統計的有意性を意識し、「どの程度の差なら意味があるのか」「何通配信すれば信頼できるのか」をあらかじめ設計に組み込んでおくことが大切です。

テストばかりで改善につながらない原因とは

A/Bテストを“目的化”してしまうケースも、成果が出づらい理由のひとつです。

テストを重ねること自体に満足してしまい、本来の目標──売上向上、CV改善、LTV強化など──と結びつかないまま、時間とリソースだけが浪費されてしまうことも。

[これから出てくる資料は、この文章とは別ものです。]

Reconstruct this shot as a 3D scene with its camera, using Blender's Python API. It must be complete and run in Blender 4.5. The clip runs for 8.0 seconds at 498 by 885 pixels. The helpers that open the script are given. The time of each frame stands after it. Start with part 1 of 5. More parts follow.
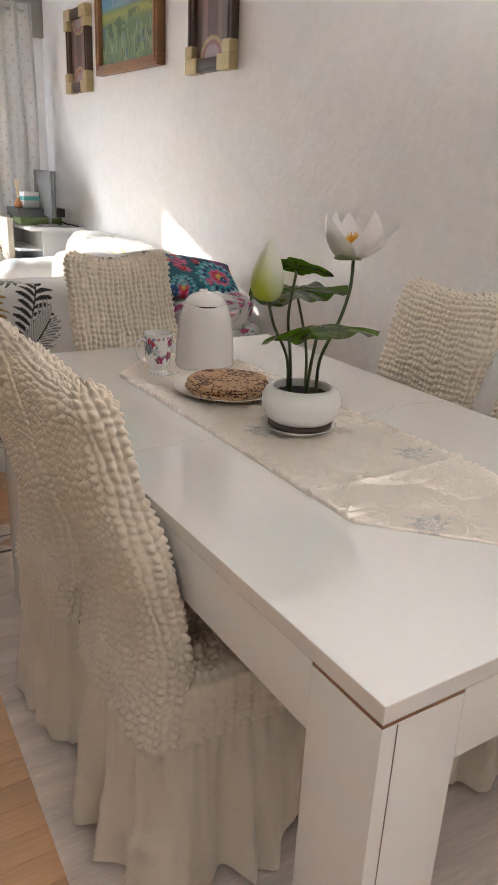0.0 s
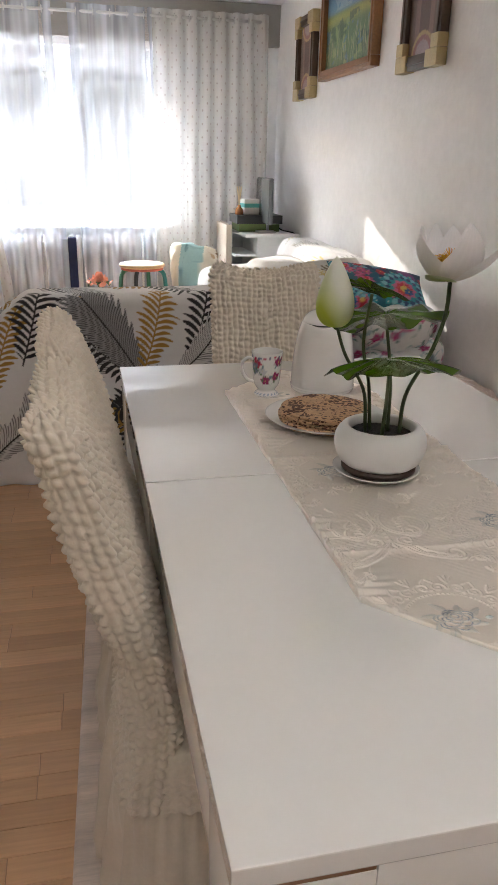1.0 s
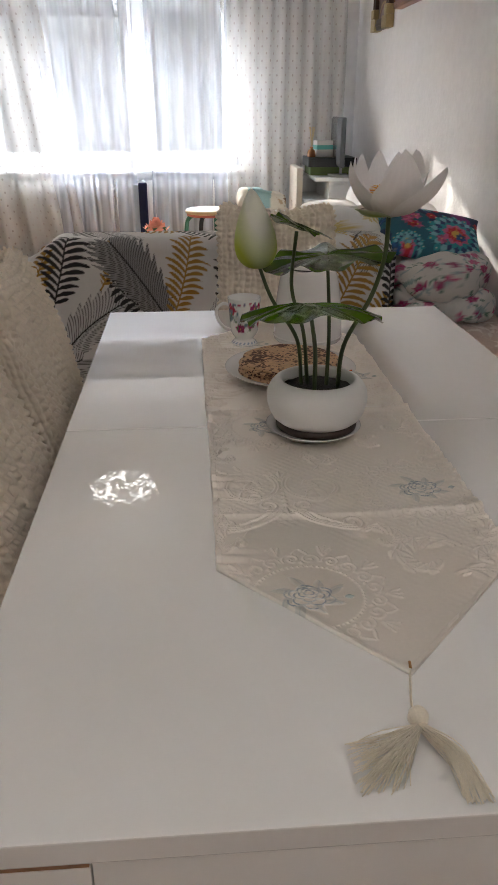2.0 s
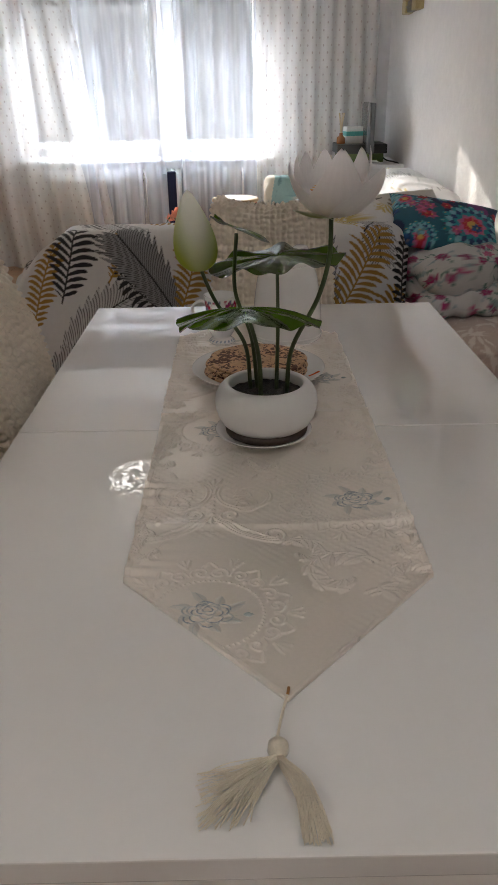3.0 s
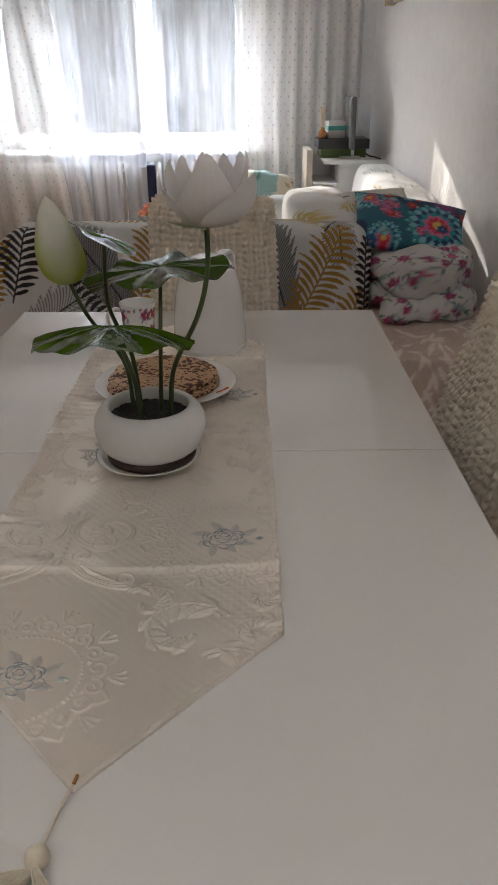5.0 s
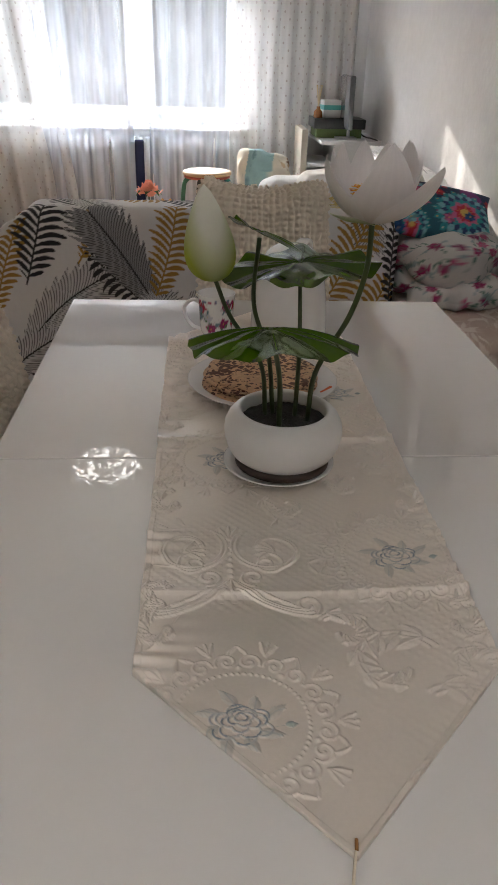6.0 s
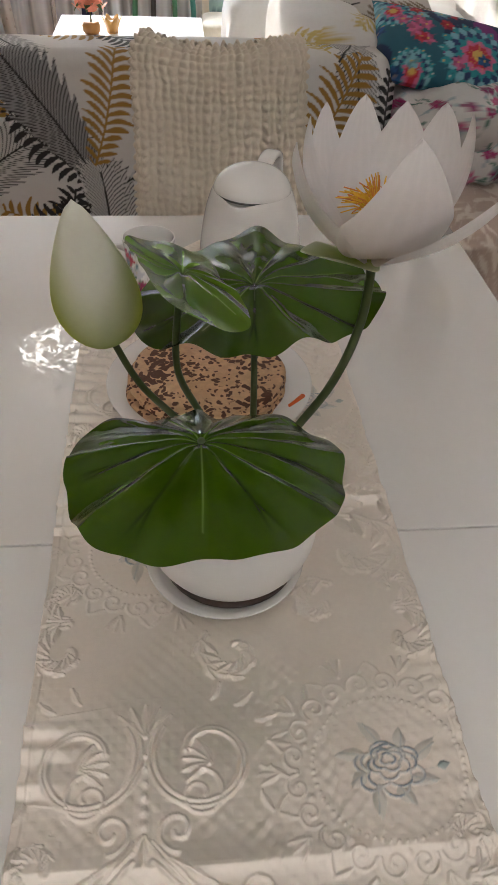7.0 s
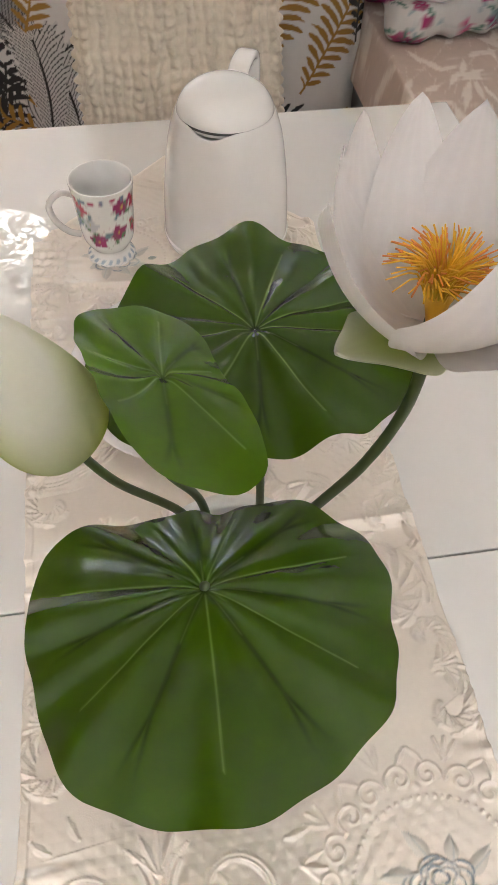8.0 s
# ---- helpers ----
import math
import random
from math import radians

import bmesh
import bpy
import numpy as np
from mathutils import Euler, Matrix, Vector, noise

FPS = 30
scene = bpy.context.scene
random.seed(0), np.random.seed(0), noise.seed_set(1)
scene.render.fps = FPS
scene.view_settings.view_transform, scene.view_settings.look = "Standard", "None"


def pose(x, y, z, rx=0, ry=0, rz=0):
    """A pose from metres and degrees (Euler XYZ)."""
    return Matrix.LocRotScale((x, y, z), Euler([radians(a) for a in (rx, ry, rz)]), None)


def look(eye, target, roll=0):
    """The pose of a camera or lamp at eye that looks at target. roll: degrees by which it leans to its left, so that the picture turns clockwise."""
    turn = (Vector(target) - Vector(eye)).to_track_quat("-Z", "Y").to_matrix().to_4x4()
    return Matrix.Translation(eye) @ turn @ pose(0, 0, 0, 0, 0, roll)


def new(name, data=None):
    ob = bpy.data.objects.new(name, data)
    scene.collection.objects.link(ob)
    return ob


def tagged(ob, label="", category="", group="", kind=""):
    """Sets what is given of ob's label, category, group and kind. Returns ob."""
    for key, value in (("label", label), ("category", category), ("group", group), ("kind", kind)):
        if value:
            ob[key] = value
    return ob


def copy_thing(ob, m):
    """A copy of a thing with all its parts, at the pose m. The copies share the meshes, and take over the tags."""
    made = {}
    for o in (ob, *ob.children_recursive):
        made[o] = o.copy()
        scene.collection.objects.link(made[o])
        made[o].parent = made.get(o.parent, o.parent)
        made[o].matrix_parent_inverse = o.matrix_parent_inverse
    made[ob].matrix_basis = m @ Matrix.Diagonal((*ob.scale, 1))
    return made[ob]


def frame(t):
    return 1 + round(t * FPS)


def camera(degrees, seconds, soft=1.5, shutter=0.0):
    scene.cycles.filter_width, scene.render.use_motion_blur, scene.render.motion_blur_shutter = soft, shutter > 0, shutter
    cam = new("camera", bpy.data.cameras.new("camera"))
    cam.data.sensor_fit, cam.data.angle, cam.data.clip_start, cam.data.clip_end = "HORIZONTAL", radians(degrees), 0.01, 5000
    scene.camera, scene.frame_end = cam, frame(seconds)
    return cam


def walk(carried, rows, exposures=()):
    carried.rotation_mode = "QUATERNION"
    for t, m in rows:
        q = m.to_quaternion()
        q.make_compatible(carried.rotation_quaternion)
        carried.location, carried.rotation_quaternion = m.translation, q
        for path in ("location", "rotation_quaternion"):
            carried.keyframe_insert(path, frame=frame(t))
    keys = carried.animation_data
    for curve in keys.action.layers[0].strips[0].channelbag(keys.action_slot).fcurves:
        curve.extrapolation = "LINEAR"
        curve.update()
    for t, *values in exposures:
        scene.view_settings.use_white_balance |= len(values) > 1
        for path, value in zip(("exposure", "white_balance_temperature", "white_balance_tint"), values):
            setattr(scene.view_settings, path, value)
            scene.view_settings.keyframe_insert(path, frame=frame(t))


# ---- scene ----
cam = camera(37.3, 8.0, soft=1.6)
PATH = [
    (0, (-0.012, -0.01, 1.284), (1.004, 1.564, 0.585), 2.7),
    (0.5, (0.164, 0.04, 1.277), (0.934, 1.734, 0.544), 2.9),
    (1, (0.37, 0.007, 1.3), (0.789, 1.829, 0.59), 1.2),
    (1.5, (0.529, 0.035, 1.278), (0.805, 1.872, 0.534), 1.3),
    (1.7, (0.59, 0.038, 1.267), (0.816, 1.864, 0.483), 0.8),
    (2.8, (0.855, 0.06, 1.287), (0.829, 1.863, 0.423), -1.2),
    (3, (0.855, 0.065, 1.288), (0.862, 1.869, 0.425), -1.0),
    (3.5, (0.927, 0.107, 1.286), (0.944, 1.91, 0.421), -1.0),
    (4, (1.038, 0.144, 1.273), (1.035, 1.943, 0.398), -0.9),
    (4.2, (1.062, 0.149, 1.272), (1.048, 1.947, 0.395), -1.0),
    (5.3, (1.003, 0.175, 1.297), (1.023, 1.97, 0.417), 0.2),
    (5.5, (0.919, 0.18, 1.285), (0.963, 1.983, 0.42), 0.7),
    (6, (0.775, 0.252, 1.298), (0.899, 2.018, 0.368), 1.6),
    (6.5, (0.796, 0.441, 1.34), (0.965, 2.095, 0.229), 2.1),
    (7, (0.845, 0.699, 1.364), (1.022, 2.188, 0.041), 2.8),
    (7.5, (0.859, 0.872, 1.371), (1.049, 2.174, -0.135), 3.1),
    (8, (0.847, 0.925, 1.378), (1.064, 2.113, -0.217), 1.8),
]
EXPOSURES = [(0.0, 2.0), (1.0, 1.68), (2.8, 1.02), (6.0, 1.08), (7.0, 1.6), (8.0, 2.35)]
walk(cam, [(t, look(eye, target, roll)) for t, eye, target, roll in PATH], EXPOSURES)

# ---- world, sun, window light, added side fill ----
SUN_WAY = Vector((0.455, -1.0, -0.36))
sky_world = bpy.data.worlds.new("sky")
scene.world = sky_world
sky_world.use_nodes = True
sky_nodes = sky_world.node_tree.nodes
sky_tex = sky_nodes.new("ShaderNodeTexSky")
sky_tex.sky_type = "NISHITA"
sky_tex.sun_disc = False
sky_tex.sun_elevation = radians(18.3)
sky_tex.sun_rotation = radians(-24.5)
sky_nodes["Background"].inputs["Strength"].default_value = 0.15
sky_world.node_tree.links.new(sky_tex.outputs[0], sky_nodes["Background"].inputs["Color"])

sun = new("sun", bpy.data.lights.new("sun", "SUN"))
sun.data.energy, sun.data.angle, sun.data.color = 4.0, radians(0.6), (1.0, 0.93, 0.84)
sun.matrix_world = look((-2.0, 9.0, 5.0), Vector((-2.0, 9.0, 5.0)) + SUN_WAY)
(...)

施策ごとに「何のために」「どの指標を伸ばしたいのか」を明確にし、テストはあくまでその手段として機能させる。この視点がブレてしまうと、どれだけテストしても“やった感”だけが残る形になりかねません。

AI×A/Bテストで実現するパーソナライズ最適化


A/Bテストは人の手で設計・分析するもの、という常識が変わりつつあります。

Salesforce Marketing Cloudでは、AI(Einstein)を活用することで、より少ない工数でより高精度なテスト運用が可能になります。ここでは、AIがどのようにテストを最適化してくれるのか、その具体的な使いどころに迫ります。

Einstein機能によるテスト自動化と予測配信

Marketing Cloudに搭載されているEinsteinは、単なる分析ツールではありません。件名や配信時間ごとの反応データを学習し、「この顧客にはこのタイミング」「この件名が効果的」といったパターンを予測してくれます。

たとえば、各顧客にとって最も開封されやすい時間にメールを自動配信する「送信タイミング最適化」機能などは、手作業では到底できないレベルの精度と効率を実現します。

AI活用でテスト設計のスピードと精度を両立する方法

AIが介入することで、仮説検証のサイクルを一気に加速できます。

これまでは「件名を2種類作って」「送って」「集計して」といったステップを都度手動でこなす必要がありましたが、Einsteinを使えば自動でテストを回し、反応の良いパターンを選定してくれます。

工数をかけずに成果を伸ばす──そんな理想的な状態に一歩近づけるのが、AIの強みです。

「人が設計すべき領域」と「AIに任せる領域」の見極め

とはいえ、すべてをAIに任せればいいわけではありません。

たとえば「どの変数をテストすべきか」「その先のKPIをどこに設定するか」といった戦略設計は、やはり人の視点が必要です。

AIはあくまで“意思決定の補助輪”。大枠の方針をマーケター自身が決めたうえで、その実行と最適化をAIに委ねる──このバランス感覚が、今後ますます重要になってきます。

まとめ

A/Bテストは、Marketing Cloudを活用するうえで欠かせない最適化の手段です。

ただ実施するだけで終わるのではなく、「なぜそのテストを行うのか」「どう改善につなげるか」という視点を持つことで、成果は確実に変わってきます。

件名や配信時間といった基本的な変数に加え、Journey設計やAI活用まで視野に入れることで、テストの再現性と効率は格段に向上します。

一方で、“なんとなく”や“数値の罠”といった落とし穴も存在するため、設計段階から目的を明確にすることが成功の鍵です。

すでにA/Bテストを取り入れている企業も、今一度その設計と運用を見直すことで、成果がもう一段階引き上がるかもしれません。